ALEKSANDAR VUČIĆ, President of Serbia, said that, while some leaders had taken the podium to accuse others, “I will do my best to avoid such an approach”. Instead, he would speak about Serbia, its people and its re-entry into the world. The country was trying to understand the world, even if sometimes it did not agree with its great Powers. “Unlike some leaders, I have no need to patronize my people or run an election campaign from the Assembly’s podium,” he stressed. Outlining a number of conditions to ensure a prosperous future for all countries of the Balkans, he pointed first to the maintenance of peace and security in the region, “no matter what”. Economic growth and social reforms were also prerequisites, he said.
In that vein, he said, Serbia had demonstrated that with responsible politics or fiscal consolidation — even without huge privatization incomes — a country could have a budget surplus, reduce unemployment and create a flexible labour market. Belgrade had also bolstered its investments in young people, including in technological fields. Within the region, Serbia based its relations on mutual trust and respect, he said, adding that reaching a political solution on the issue of Kosovo and Metohija was of paramount importance. While Belgrade did not recognize Kosovo’s unilateral declaration of independence, it had worked to resolve that situation peacefully. The gains achieved through the European Union‑facilitated dialogue in Brussels were the result of difficult compromises and concessions on both sides, but mostly by Serbia, demonstrating the country’s constructiveness and commitment to dialogue. He called on the international community to block Kosovo’s bid to join the United Nations Educational, Scientific and Cultural Organization (UNESCO), noting that it had taken part in the destruction of many Serbian cultural sites.

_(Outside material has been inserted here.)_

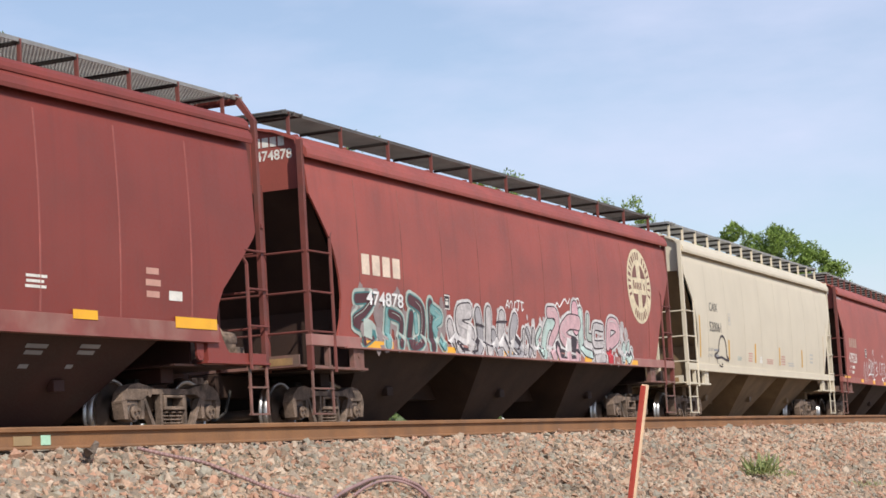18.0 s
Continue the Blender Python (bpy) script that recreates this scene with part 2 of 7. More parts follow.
def fill_hatches(length):
    def fill(bm):
        n = 9
        w = (length - 2.2) / n
        for i in range(n):
            x0 = -length / 2 + 1.1 + i * w
            slab(bm, [(-0.42, 4.62), (-0.40, 4.72), (-0.2, 4.76), (0.2, 4.76), (0.40, 4.72), (0.42, 4.62)], "x", x0 + 0.03, x0 + w - 0.03)
            box(bm, x0 + w / 2 - 0.04, x0 + w / 2 + 0.04, -0.5, 0.5, 4.66, 4.78)
    return fill


def fill_chord(length, sign, heavy=False):
    """The rolled top chord that overhangs the side sheet."""
    def fill(bm):
        s = sign
        ring = [(s * 1.46, 4.115), (s * 1.60, 4.115), (s * 1.61, 4.07), (s * 1.64, 4.07), (s * 1.65, 4.12), (s * 1.63, 4.20), (s * 1.575, 4.27), (s * 1.50, 4.325), (s * 1.45, 4.32)]
        slab(bm, ring, "x", -length / 2 - 0.03, length / 2 + 0.03)
        if heavy:
            ring = [(s * 1.50, 4.27), (s * 1.598, 4.27), (s * 1.605, 4.31), (s * 1.585, 4.37), (s * 1.52, 4.43), (s * 1.42, 4.46), (s * 1.40, 4.40)]
            slab(bm, ring, "x", -length / 2 - 0.03, length / 2 + 0.03)
    return fill


def fill_board(length, sign, st):
    """A running board of open grating with its frame."""
    def fill(bm):
        y0, y1 = sorted((sign * 0.62, sign * 1.30))
        xa, xb = (-length / 2 - 0.06, length / 2 - 0.06) if st == "post" else (-length / 2 - 0.33, length / 2 + 0.31)
        for y in (y0, y1 - 0.012):
            box(bm, xa, xb, y, y + 0.012, BOARD - 0.045, BOARD + 0.005)
        n = int((xb - xa) / 0.07)
        for i in range(n + 1):
            x = xa + (xb - xa) * i / n
            box(bm, x - 0.009, x + 0.009, y0, y1, BOARD - 0.022, BOARD)
        for k in range(1, 12):
            y = y0 + (y1 - y0) * k / 12
            box(bm, xa, xb, y - 0.003, y + 0.003, BOARD - 0.028, BOARD - 0.002)
    return fill


def fill_cross(length, end, st):
    def fill(bm):
        x0, x1 = sorted((end * (length / 2 - 0.62), end * (length / 2 - 0.07))) if st == "post" and end > 0 else sorted((end * (length / 2 - 0.46), end * (length / 2 + 0.05))) if st == "post" else sorted((end * (length / 2 - 0.14), end * (length / 2 + 0.30)))
        n = 32
        for i in range(n + 1):
            y = -1.34 + 2.68 * i / n
            box(bm, x0, x1, y - 0.007, y + 0.007, BOARD - 0.022, BOARD - 0.003)
        for x in (x0, x1, (x0 + x1) / 2):
            box(bm, x - 0.008, x + 0.008, -1.36, 1.36, BOARD - 0.05, BOARD + 0.002)
    return fill


def fill_hopper(x0, x1, bottom):
    """One hopper bay: sloping ends from the ridge down, near and far faces that draw in below the sill."""
    def fill(bm):
        c, h = (x0 + x1) / 2, (x1 - x0) / 2
        rings = []
        for hx, y, z in ((h, 1.46, 2.40), (h - 0.52, 1.46, 1.46), (h - 1.58, 0.45, bottom)):
            rings.append([bm.verts.new(p) for p in ((c - hx, -y, z), (c + hx, -y, z), (c + hx, y, z), (c - hx, y, z))])
        for a, b in zip(rings[:-1], rings[1:]):
            for i in range(4):
                j = (i + 1) % 4
                bm.faces.new((a[i], a[j], b[j], b[i]))
        bm.faces.new(rings[0])
        bm.faces.new(rings[-1])
        # vibrator pocket on the near and far face
        for s in (-1, 1):
            box(bm, c - 0.11, c + 0.11, s * 0.93 - 0.05, s * 0.93 + 0.05, 0.72, 0.86, 0.01)
    return fill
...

“Serbs are more than eager to continue with successful economic reforms” and the creation of a regional economic zone, “which we will not give up on”, he said. “Today, we are too small as individual markets to have better and more prosperous performance.” The establishment of a unique customs zone and tax system was the future of the region. Equally important was Serbia’s path towards European Union membership, he said, noting that the bloc was his country’s most important trade and investment partner. “We all want to be a part of the European Union, but sometimes people in the Balkans and people in Serbia are treated in an unfairly different manner than those who had embarked that boat earlier,” he said.
Emphasizing that Serbia would never abandon its policy of military neutrality, he said that while striving towards European Union membership and strengthened relationships with Western countries, it also cherished the best possible relations with the Russian Federation and China. “We’ll always stand ready to observe developments in today’s world, not by judging superficially what is right or wrong, or what is just or unjust,” he said, adding: “We have never threatened anybody nor will we.” Serbia would always dare to condemn “if somebody, by launching only a single missile”, forced inhabitants of a Japanese island to spend the night in shelters. Likewise, Serbia stood in solidarity with Syrian, Afghan, sub-Saharan and other refugees, and would not relent in confronting terrorism and radical Islamic movements such as Islamic State in Iraq and the Levant (ISIL/Da’esh) or Al-Qaida.
Underscoring the importance of fighting poverty and social inequality — especially in the context of preventing radicalism and extremism — he said the integration of all citizens of all religions and political or other affiliations into modern society based on common values was critical, “but with respect for right to identity, and respecting everybody”.